* **RECORD LIST**:
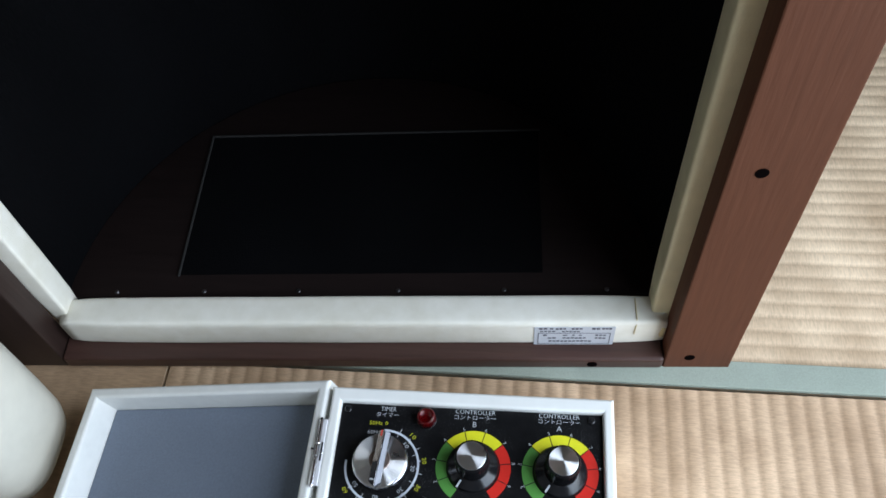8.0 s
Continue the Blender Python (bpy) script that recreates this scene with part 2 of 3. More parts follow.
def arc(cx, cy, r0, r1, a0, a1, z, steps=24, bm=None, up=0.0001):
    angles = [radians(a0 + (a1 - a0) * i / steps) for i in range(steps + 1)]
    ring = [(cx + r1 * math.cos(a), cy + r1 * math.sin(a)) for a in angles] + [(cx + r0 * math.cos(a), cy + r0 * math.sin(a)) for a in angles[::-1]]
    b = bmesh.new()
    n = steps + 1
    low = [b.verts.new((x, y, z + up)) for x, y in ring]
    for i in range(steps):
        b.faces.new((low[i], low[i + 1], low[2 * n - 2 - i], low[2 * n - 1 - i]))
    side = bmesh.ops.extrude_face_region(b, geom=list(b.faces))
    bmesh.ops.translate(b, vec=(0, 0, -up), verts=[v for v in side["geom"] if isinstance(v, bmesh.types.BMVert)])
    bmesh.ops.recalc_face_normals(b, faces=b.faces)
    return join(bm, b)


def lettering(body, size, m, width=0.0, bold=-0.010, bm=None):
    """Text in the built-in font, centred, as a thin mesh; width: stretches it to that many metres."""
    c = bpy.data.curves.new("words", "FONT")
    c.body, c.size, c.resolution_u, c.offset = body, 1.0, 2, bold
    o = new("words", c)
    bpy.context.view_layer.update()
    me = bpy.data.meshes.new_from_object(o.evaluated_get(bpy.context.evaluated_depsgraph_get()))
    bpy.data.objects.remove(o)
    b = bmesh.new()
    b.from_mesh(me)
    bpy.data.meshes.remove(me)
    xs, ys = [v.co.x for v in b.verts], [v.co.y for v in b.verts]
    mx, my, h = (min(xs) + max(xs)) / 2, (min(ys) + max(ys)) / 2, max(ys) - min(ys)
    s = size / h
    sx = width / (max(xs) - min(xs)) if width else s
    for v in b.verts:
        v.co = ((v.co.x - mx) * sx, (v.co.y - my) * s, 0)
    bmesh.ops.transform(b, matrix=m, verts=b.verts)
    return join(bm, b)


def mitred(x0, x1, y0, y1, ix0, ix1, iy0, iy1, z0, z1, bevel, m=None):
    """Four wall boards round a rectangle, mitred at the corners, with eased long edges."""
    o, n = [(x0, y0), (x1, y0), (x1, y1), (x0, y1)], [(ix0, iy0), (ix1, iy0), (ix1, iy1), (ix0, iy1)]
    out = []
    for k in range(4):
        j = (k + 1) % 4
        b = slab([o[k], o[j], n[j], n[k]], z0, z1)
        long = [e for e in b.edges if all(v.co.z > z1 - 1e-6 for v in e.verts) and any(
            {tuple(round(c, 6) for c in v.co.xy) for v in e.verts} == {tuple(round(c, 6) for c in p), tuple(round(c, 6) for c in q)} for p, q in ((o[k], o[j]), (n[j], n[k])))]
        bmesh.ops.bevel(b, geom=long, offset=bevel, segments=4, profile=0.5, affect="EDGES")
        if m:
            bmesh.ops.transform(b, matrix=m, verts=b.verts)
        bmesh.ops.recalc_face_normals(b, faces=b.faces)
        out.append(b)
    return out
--
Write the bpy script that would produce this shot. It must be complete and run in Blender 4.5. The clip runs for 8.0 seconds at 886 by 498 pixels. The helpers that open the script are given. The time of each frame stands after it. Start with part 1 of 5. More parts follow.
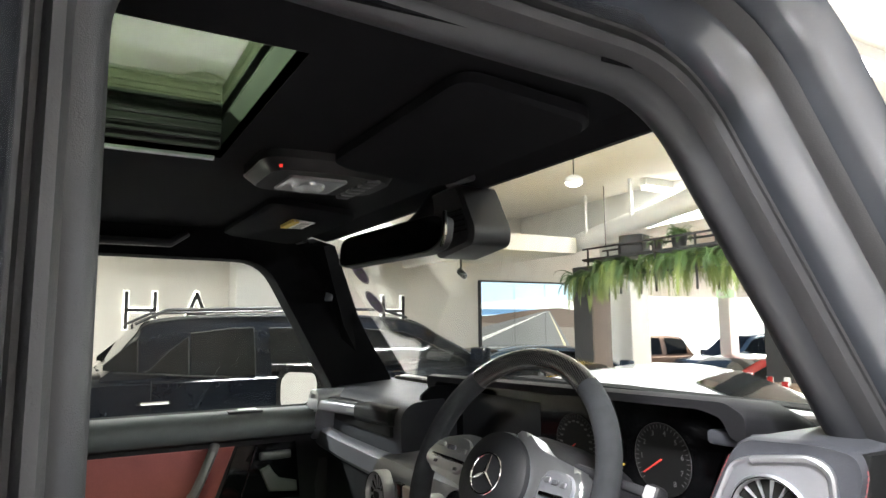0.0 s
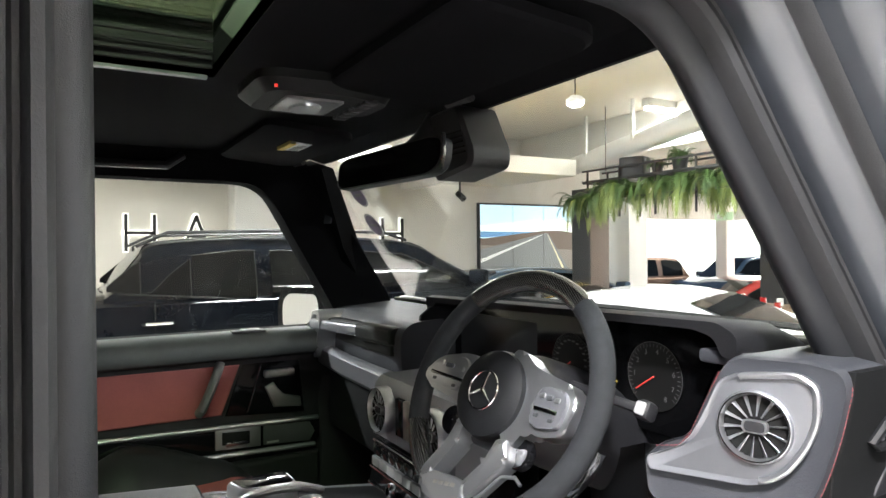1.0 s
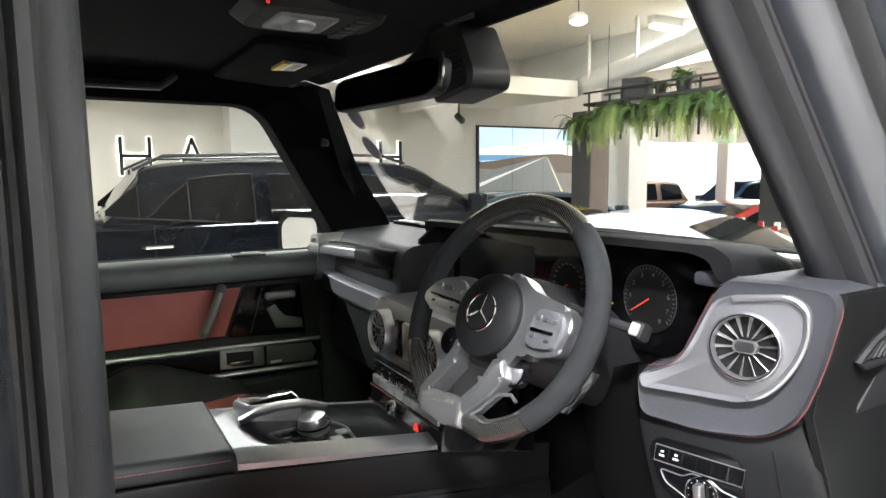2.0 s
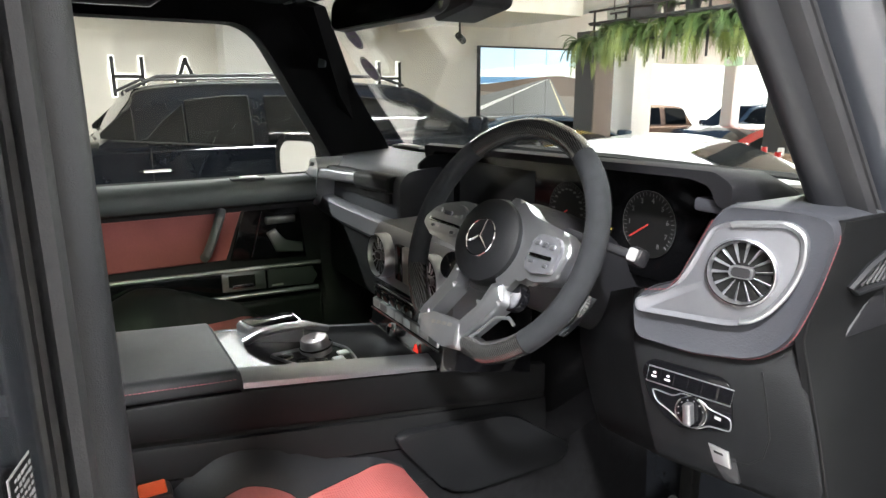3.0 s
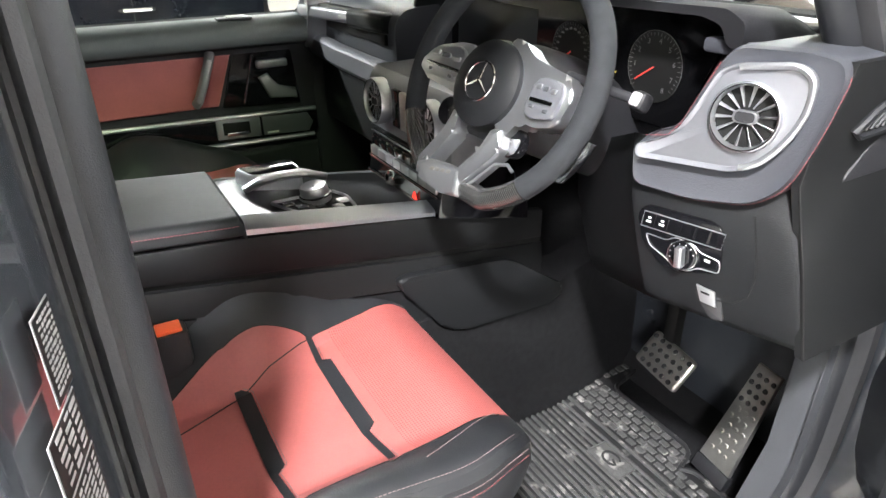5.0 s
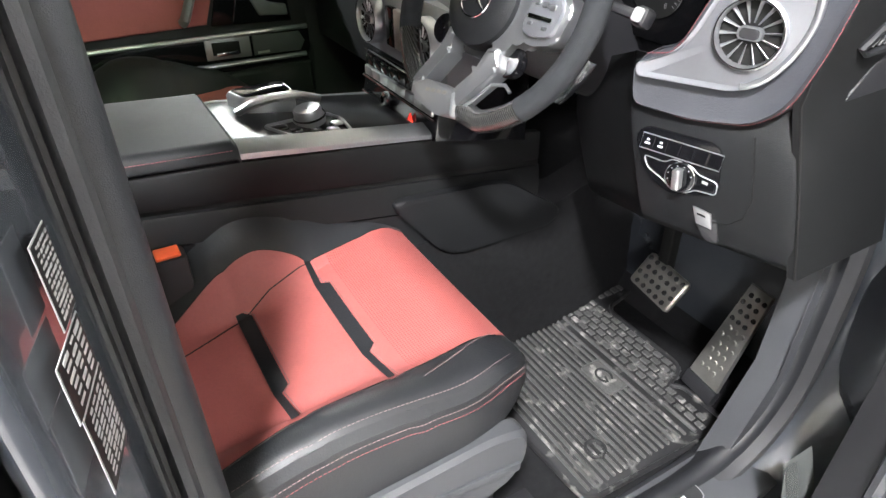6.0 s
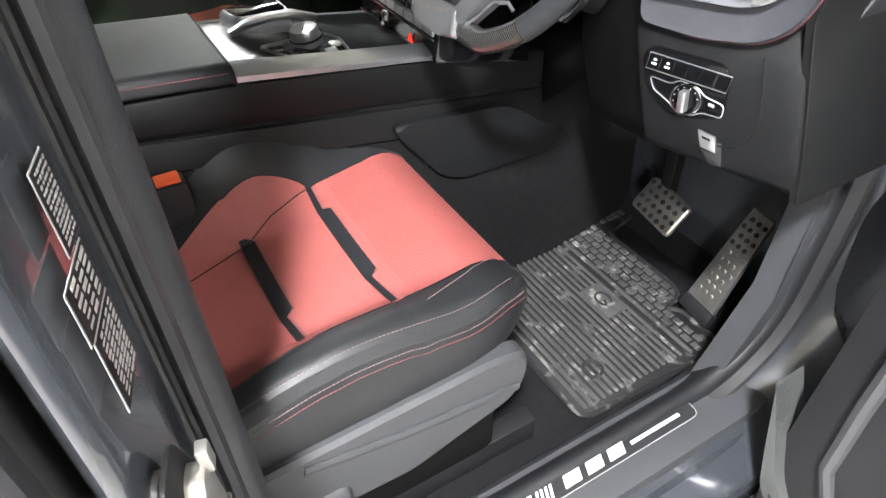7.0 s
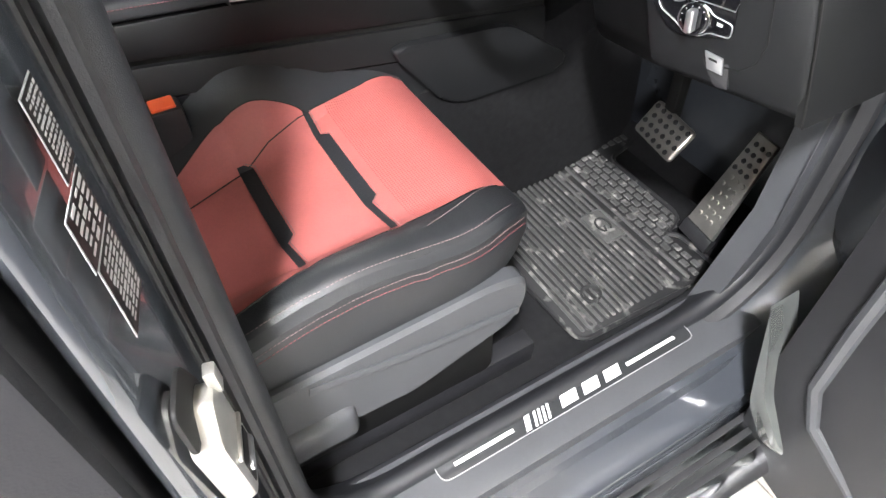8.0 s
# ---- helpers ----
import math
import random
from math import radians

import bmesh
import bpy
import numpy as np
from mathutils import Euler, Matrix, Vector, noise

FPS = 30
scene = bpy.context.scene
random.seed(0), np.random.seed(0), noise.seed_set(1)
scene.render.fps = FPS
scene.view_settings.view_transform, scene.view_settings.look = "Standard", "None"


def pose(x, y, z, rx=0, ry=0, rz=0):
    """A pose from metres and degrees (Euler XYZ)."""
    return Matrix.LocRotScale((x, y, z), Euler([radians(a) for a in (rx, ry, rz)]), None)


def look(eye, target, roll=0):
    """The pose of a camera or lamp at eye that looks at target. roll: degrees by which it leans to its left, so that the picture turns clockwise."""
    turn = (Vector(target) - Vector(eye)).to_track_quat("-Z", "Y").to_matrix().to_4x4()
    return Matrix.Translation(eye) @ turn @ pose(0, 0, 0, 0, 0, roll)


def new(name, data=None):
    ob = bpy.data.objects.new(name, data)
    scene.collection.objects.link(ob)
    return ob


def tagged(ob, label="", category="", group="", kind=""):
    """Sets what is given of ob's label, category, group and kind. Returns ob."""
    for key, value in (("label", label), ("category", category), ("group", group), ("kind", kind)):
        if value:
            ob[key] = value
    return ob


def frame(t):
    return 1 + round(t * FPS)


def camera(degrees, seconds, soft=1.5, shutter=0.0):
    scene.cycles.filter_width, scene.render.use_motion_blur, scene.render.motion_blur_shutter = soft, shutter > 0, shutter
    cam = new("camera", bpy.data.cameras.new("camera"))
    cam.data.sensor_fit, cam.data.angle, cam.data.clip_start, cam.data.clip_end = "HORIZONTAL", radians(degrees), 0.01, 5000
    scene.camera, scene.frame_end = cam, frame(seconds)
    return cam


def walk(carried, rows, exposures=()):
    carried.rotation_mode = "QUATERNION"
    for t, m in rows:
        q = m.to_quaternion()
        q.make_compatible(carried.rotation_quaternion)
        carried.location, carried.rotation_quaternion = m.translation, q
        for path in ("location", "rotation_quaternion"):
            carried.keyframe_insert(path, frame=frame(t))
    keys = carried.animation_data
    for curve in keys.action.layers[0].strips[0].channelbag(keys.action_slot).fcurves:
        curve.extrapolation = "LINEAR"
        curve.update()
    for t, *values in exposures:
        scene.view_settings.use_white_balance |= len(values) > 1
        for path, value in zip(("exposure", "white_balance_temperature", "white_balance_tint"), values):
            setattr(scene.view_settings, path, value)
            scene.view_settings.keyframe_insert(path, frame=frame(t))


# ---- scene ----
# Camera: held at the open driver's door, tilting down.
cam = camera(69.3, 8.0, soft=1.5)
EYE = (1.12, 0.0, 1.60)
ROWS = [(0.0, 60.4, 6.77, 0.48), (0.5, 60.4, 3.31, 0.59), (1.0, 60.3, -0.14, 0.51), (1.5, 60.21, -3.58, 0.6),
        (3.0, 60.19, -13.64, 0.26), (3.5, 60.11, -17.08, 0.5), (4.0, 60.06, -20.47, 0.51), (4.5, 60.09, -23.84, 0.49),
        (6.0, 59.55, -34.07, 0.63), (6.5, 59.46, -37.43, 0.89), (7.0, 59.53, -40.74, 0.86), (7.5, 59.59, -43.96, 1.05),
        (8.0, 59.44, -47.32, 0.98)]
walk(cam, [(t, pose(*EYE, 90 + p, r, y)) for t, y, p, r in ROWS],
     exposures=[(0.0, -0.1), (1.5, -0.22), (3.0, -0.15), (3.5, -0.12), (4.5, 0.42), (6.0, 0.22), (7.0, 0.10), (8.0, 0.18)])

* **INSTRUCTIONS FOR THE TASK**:
Among the entries above, find the line with "from math import radians" and the line with "shutter > 0, shutter"; give again exactly these two lines and all lines between them.

* **ANSWER TO THIS EXERCISE**:
from math import radians

import bmesh
import bpy
import numpy as np
from mathutils import Euler, Matrix, Vector, noise

FPS = 30
scene = bpy.context.scene
random.seed(0), np.random.seed(0), noise.seed_set(1)
scene.render.fps = FPS
scene.view_settings.view_transform, scene.view_settings.look = "Standard", "None"


def pose(x, y, z, rx=0, ry=0, rz=0):
    """A pose from metres and degrees (Euler XYZ)."""
    return Matrix.LocRotScale((x, y, z), Euler([radians(a) for a in (rx, ry, rz)]), None)


def look(eye, target, roll=0):
    """The pose of a camera or lamp at eye that looks at target. roll: degrees by which it leans to its left, so that the picture turns clockwise."""
    turn = (Vector(target) - Vector(eye)).to_track_quat("-Z", "Y").to_matrix().to_4x4()
    return Matrix.Translation(eye) @ turn @ pose(0, 0, 0, 0, 0, roll)


def new(name, data=None):
    ob = bpy.data.objects.new(name, data)
    scene.collection.objects.link(ob)
    return ob


def tagged(ob, label="", category="", group="", kind=""):
    """Sets what is given of ob's label, category, group and kind. Returns ob."""
    for key, value in (("label", label), ("category", category), ("group", group), ("kind", kind)):
        if value:
            ob[key] = value
    return ob


def frame(t):
    return 1 + round(t * FPS)


def camera(degrees, seconds, soft=1.5, shutter=0.0):
    scene.cycles.filter_width, scene.render.use_motion_blur, scene.render.motion_blur_shutter = soft, shutter > 0, shutter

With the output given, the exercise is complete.